Despite a bill recently introduced in by Sen. Mike Enzi (R-Wyo.) that would "level the playing field for all in-store, catalog and online retailers," Congress is no closer to authorizing states to collect Internet sales taxes than it has ever been. In this case, it's not even hand grenade close.
"It's a chicken-and-egg situation," explains Paul Misener, senior vice president of global public policy. "States are loath to make changes without movement from Congress and Congress is loath to move without a commitment from the states."
Misener said Amazon, the Web's largest retailer, is not opposed to collecting and remitting sales taxes as long as the process is fair to all involved. That, however, is the rub, particularly for the states.
In 1992, the U.S. Supreme Court ruled states could only require online sellers that have a physical presence or "nexus" in the same state as the consumer to collect so-called use taxes.
Significantly, though, the court also ruled that online buyers owe the tax, but the current patchwork of more than 7,500 taxing jurisdictions across the country is too complex and burdensome for online retailers to charge and collect sales taxes.
To collect the taxes they are legally owed, the court ruled, states would need to first simplify the existing system. To overturn the Supreme Court's decision, Congress has to certify the states have streamlined their sales taxes.
Thus was born the Streamlined Sales Tax Project (SSTP), which was launched in 2000 with the long-term goal of presenting Congress and the courts with a system that would allow the states to collect sales taxes on online sales and catalogue purchases.
Since then, 15 states have joined the effort, four of the largest states -- California, Texas, Florida and New York -- have declined to participate.
Simplification, it turns out, is pretty complex.
Say, for instance, an online buyer in Buffalo, N.Y., buys a computer from Round Rock, Texas-based Dell. Who gets the sales tax, New York or Texas? Under the STTP, destination rules: the money would go to New York.
Further complicating the issue are intrastate sales. Let's say our online buyer in Buffalo purchases books from a New York City seller. Who gets the tax, Buffalo or the Big Apple? Under the STTP, Buffalo wins and the Big Apple steams.
"A lot states are looking at the unintended consequences of the STTP, particularly on intrastate sales," Misener said.
The tepid state response has not inspired Congress.
"Rightly or wrongly, it will be interpreted as a new tax with no benefit to Congress," Misener said. He noted that's a hard sell to any lawmaker.
Except for Enzi and a handful of other Washington lawmakers.
"Simply put, if Congress continues to allow remote sales taxes to go uncollected and electronic commerce continues to grow as predicted, other taxes, such as income or property taxes, will have to be increased to offset the lost revenue to state and local governments. I want to avoid that," Enzi said when introducing the legislation.

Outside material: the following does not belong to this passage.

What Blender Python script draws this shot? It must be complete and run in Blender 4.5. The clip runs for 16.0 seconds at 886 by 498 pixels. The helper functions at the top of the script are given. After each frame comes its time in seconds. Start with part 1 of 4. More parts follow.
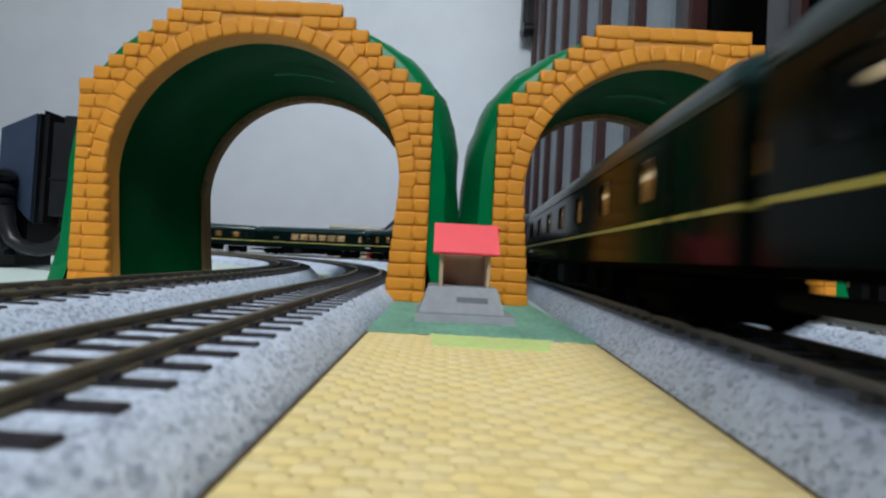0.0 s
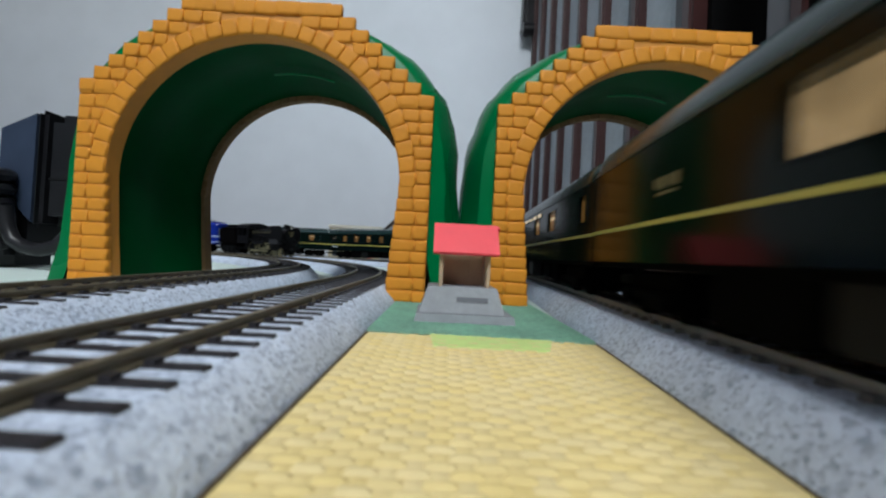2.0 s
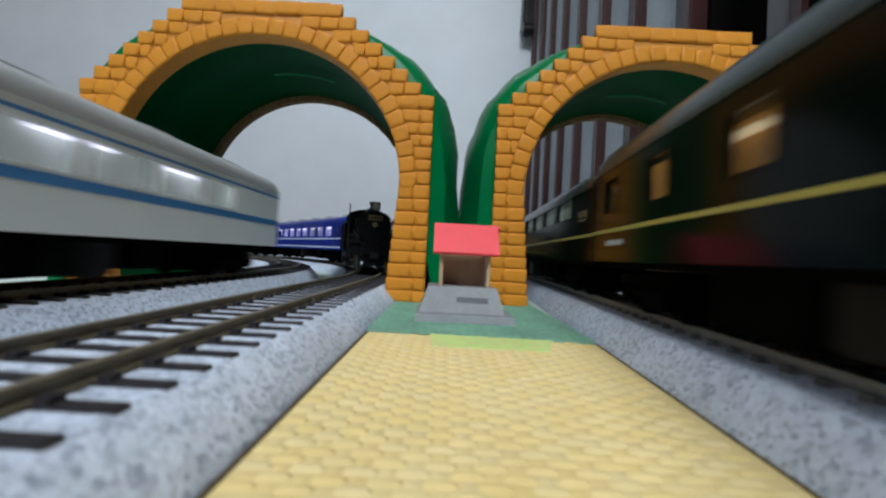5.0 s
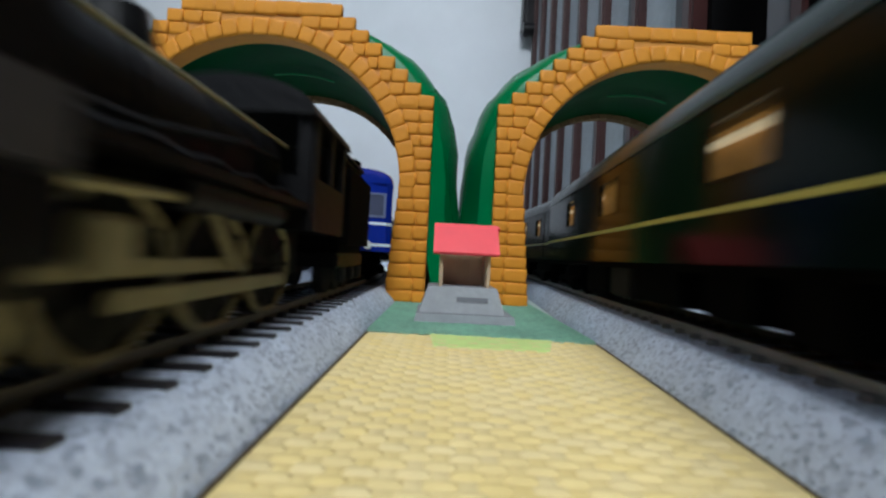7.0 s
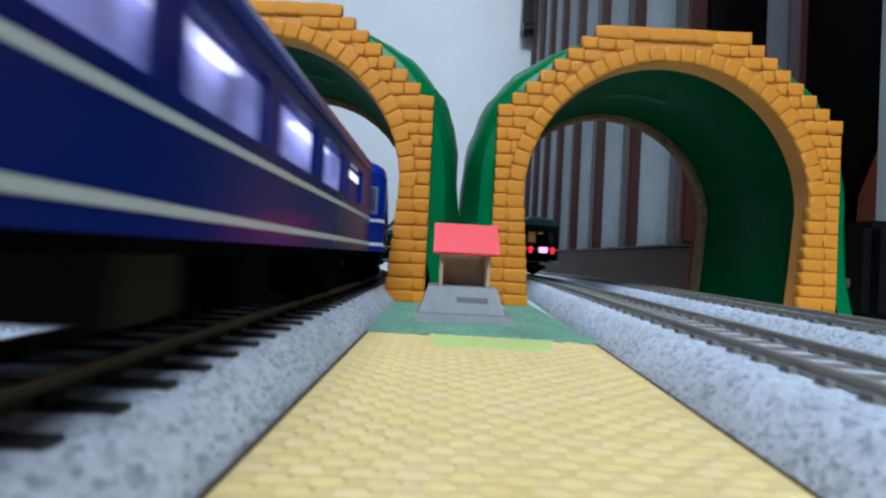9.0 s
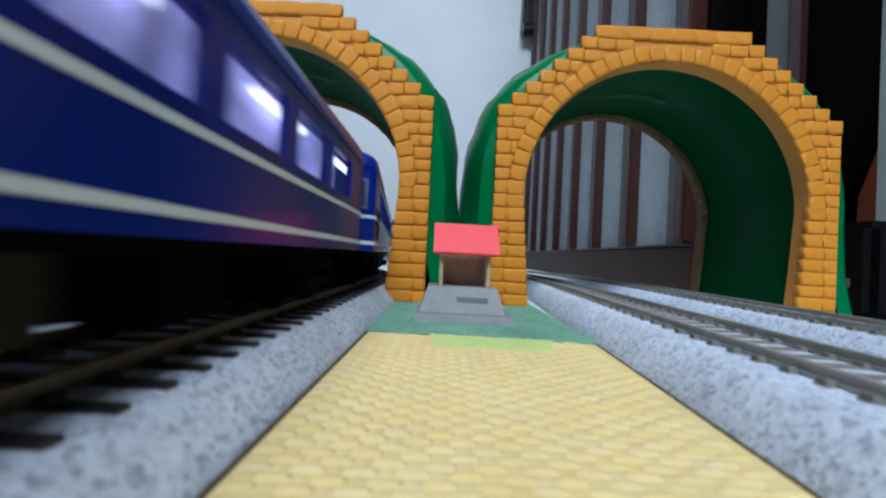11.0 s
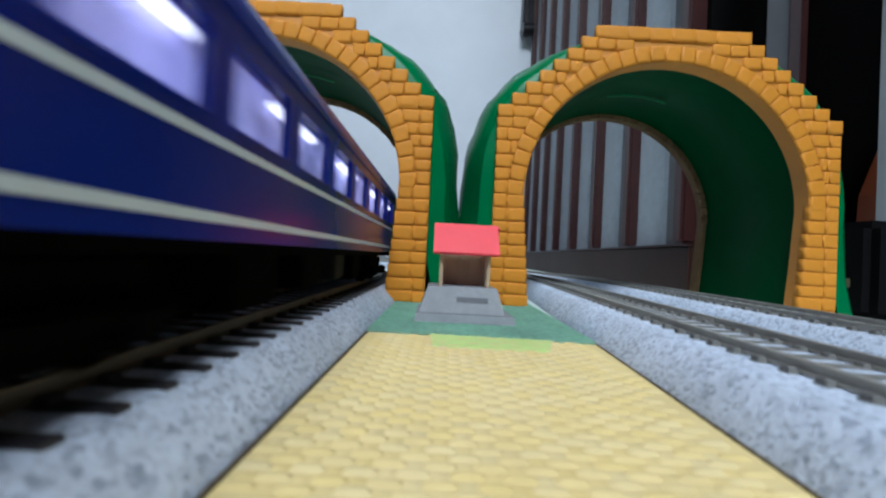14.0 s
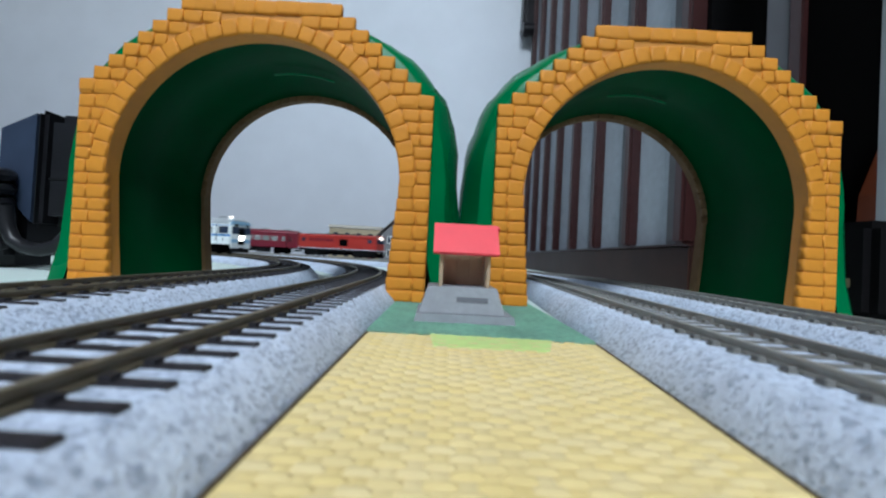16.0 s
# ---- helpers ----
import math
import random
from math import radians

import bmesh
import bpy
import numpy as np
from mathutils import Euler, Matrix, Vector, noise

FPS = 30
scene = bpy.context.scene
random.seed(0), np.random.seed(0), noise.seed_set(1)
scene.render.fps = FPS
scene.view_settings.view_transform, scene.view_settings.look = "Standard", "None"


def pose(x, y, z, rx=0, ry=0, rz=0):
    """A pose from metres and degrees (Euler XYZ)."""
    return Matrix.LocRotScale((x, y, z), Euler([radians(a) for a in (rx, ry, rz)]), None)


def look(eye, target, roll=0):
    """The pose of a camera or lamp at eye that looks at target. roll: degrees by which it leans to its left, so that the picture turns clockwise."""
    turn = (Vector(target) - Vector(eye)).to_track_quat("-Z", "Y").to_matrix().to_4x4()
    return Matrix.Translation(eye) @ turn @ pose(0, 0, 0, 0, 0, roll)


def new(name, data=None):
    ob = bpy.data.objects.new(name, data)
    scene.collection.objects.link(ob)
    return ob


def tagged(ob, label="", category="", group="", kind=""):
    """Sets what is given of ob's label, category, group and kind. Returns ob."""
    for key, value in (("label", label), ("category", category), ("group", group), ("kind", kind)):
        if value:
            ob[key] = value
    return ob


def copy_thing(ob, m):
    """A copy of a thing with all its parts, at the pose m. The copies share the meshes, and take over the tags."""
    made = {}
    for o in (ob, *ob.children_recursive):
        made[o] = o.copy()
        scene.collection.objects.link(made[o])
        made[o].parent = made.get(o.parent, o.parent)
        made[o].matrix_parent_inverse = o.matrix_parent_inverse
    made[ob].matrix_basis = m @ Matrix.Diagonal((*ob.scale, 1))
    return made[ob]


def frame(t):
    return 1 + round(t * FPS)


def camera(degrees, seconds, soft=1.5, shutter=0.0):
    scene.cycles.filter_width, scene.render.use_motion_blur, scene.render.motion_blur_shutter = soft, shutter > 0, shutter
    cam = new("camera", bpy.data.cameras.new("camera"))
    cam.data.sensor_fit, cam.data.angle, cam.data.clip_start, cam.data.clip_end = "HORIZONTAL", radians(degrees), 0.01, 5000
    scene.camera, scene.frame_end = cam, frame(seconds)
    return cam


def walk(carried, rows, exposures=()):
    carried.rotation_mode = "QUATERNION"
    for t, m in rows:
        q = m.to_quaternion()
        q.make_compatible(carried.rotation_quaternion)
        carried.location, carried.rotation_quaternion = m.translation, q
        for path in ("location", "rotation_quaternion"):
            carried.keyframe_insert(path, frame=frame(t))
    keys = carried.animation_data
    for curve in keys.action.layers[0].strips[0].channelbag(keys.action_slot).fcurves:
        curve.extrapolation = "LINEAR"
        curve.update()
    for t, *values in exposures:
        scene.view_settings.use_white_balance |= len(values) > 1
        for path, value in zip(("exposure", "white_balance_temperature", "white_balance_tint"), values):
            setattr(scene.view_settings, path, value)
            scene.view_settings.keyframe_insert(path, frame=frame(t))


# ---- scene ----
cam = camera(96.5, 16.0, soft=2.2, shutter=0.9)
EYE = 0.0123
cam.data.dof.use_dof, cam.data.dof.focus_distance, cam.data.dof.aperture_fstop = True, 0.15, 40.0
CAM = Matrix.Translation((0, 0, EYE)) @ pose(0, 0, 0, 91.0, 0, 0) @ pose(0, 0, 0, 0, 0, 3.0)
walk(cam, [(0.0, CAM), (16.0, CAM)], exposures=[(0.0, -0.16, 6350, 10), (6.5, -0.16, 6350, 10), (7.6, -0.05, 5900, 10), (9.0, -0.02, 5750, 9), (13.0, -0.03, 5850, 9), (16.0, -0.04, 5850, 9)])

# ---- light ----
world = bpy.data.worlds.new("world")
scene.world = world
world.use_nodes = True
wn = world.node_tree.nodes
sky = wn.new("ShaderNodeTexSky")
sky.sky_type, sky.sun_disc = "NISHITA", False
sky.sun_elevation, sky.sun_rotation = radians(40), radians(160)
world.node_tree.links.new(sky.outputs[0], wn["Background"].inputs[0])
wn["Background"].inputs[1].default_value = 0.12


def area(name, eye, target, sx, sy, watts, color):
    data = bpy.data.lights.new(name, "AREA")
    data.shape, data.size, data.size_y, data.energy, data.color = "RECTANGLE", sx, sy, watts, color
    ob = new(name, data)
    ob.matrix_world = look(eye, target)
    return ob


# added fill at an unseen window behind the camera, and added overhead key
area("unseen_window_fill", (-1.3, -1.78, 1.2), (-0.4, 0.5, 0.1), 1.6, 0.9, 5, (0.90, 0.96, 1.0))
area("unseen_pendant_key", (0.03, -0.85, 1.46), (0.0, 0.1, 0.0), 0.8, 0.8, 53, (0.93, 0.98, 1.0))

# ---- materials ----


def mat(name, color, rough=0.5, metal=0.0, vary=0.12, scale=400.0, bump=0.0, fine=0.0, emit=None, power=0.0, spread=0.0, spec=0.5):
    m = bpy.data.materials.new(name)
    m.use_nodes = True
    nt = m.node_tree
    b = nt.nodes["Principled BSDF"]
    b.inputs["Roughness"].default_value, b.inputs["Metallic"].default_value = rough, metal
    b.inputs["Specular IOR Level"].default_value = spec
    co = nt.nodes.new("ShaderNodeTexCoord")
    n1, n2 = nt.nodes.new("ShaderNodeTexNoise"), nt.nodes.new("ShaderNodeTexNoise")
    n1.inputs["Scale"].default_value, n1.inputs["Detail"].default_value = scale, 4
    n2.inputs["Scale"].default_value, n2.inputs["Detail"].default_value = scale * 0.13, 3
    for n in (n1, n2):
        nt.links.new(co.outputs["Object"], n.inputs["Vector"])
    add = nt.nodes.new("ShaderNodeMath")
    add.operation = "ADD"
    nt.links.new(n1.outputs[0], add.inputs[0])
    nt.links.new(n2.outputs[0], add.inputs[1])
    ramp = nt.nodes.new("ShaderNodeMapRange")
    ramp.inputs[1].default_value, ramp.inputs[2].default_value = 0.6, 1.4
    ramp.inputs[3].default_value, ramp.inputs[4].default_value = 1 - vary, 1 + vary
    nt.links.new(add.outputs[0], ramp.inputs[0])
    hsv = nt.nodes.new("ShaderNodeHueSaturation")
    hsv.inputs["Color"].default_value = (*color, 1)
    if spread:
        info = nt.nodes.new("ShaderNodeObjectInfo")
        r2 = nt.nodes.new("ShaderNodeMapRange")
        r2.inputs[3].default_value, r2.inputs[4].default_value = 1 - spread, 1 + spread
        nt.links.new(info.outputs["Random"], r2.inputs[0])
        mul = nt.nodes.new("ShaderNodeMath")
        mul.operation = "MULTIPLY"
        nt.links.new(ramp.outputs[0], mul.inputs[0])
        nt.links.new(r2.outputs[0], mul.inputs[1])
        nt.links.new(mul.outputs[0], hsv.inputs["Value"])
    else:
        nt.links.new(ramp.outputs[0], hsv.inputs["Value"])
    nt.links.new(hsv.outputs[0], b.inputs["Base Color"])
    rr = nt.nodes.new("ShaderNodeMapRange")
    rr.inputs[1].default_value, rr.inputs[2].default_value = 0.3, 0.7
    rr.inputs[3].default_value, rr.inputs[4].default_value = rough * 0.85, min(1, rough * 1.15)
    nt.links.new(n2.outputs[0], rr.inputs[0])
    nt.links.new(rr.outputs[0], b.inputs["Roughness"])
    if bump:
        bp = nt.nodes.new("ShaderNodeBump")
        bp.inputs["Strength"].default_value, bp.inputs["Distance"].default_value = bump, 0.0004
        src = n1
        if fine:
            src = nt.nodes.new("ShaderNodeTexNoise")
            src.inputs["Scale"].default_value, src.inputs["Detail"].default_value = fine, 3
            nt.links.new(co.outputs["Object"], src.inputs["Vector"])
        nt.links.new(src.outputs[0], bp.inputs["Height"])
        nt.links.new(bp.outputs[0], b.inputs["Normal"])
    if emit:
        b.inputs["Emission Color"].default_value = (*emit, 1)
        b.inputs["Emission Strength"].default_value = power
        if vary > 0.25:
            glow = nt.nodes.new("ShaderNodeHueSaturation")
            glow.inputs["Color"].default_value = (*emit, 1)
            nt.links.new(ramp.outputs[0], glow.inputs["Value"])
            nt.links.new(glow.outputs[0], b.inputs["Emission Color"])
    return m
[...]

Foreshadowing Misener's comments to internetnews.com, Enzi stressed his bill, "would not increase taxes or allow duplicate taxes by different states."
Enzi correctly points out the lack of online sales taxes is costing states and localities billions in lost revenue. A 2001 report by the University of Tennessee estimated that all 50 states could collectively lose more than $45 billion annually in Internet sales taxes.
For the states, though, it appears to be a classic case of better the tax devil you know, than the one you don't.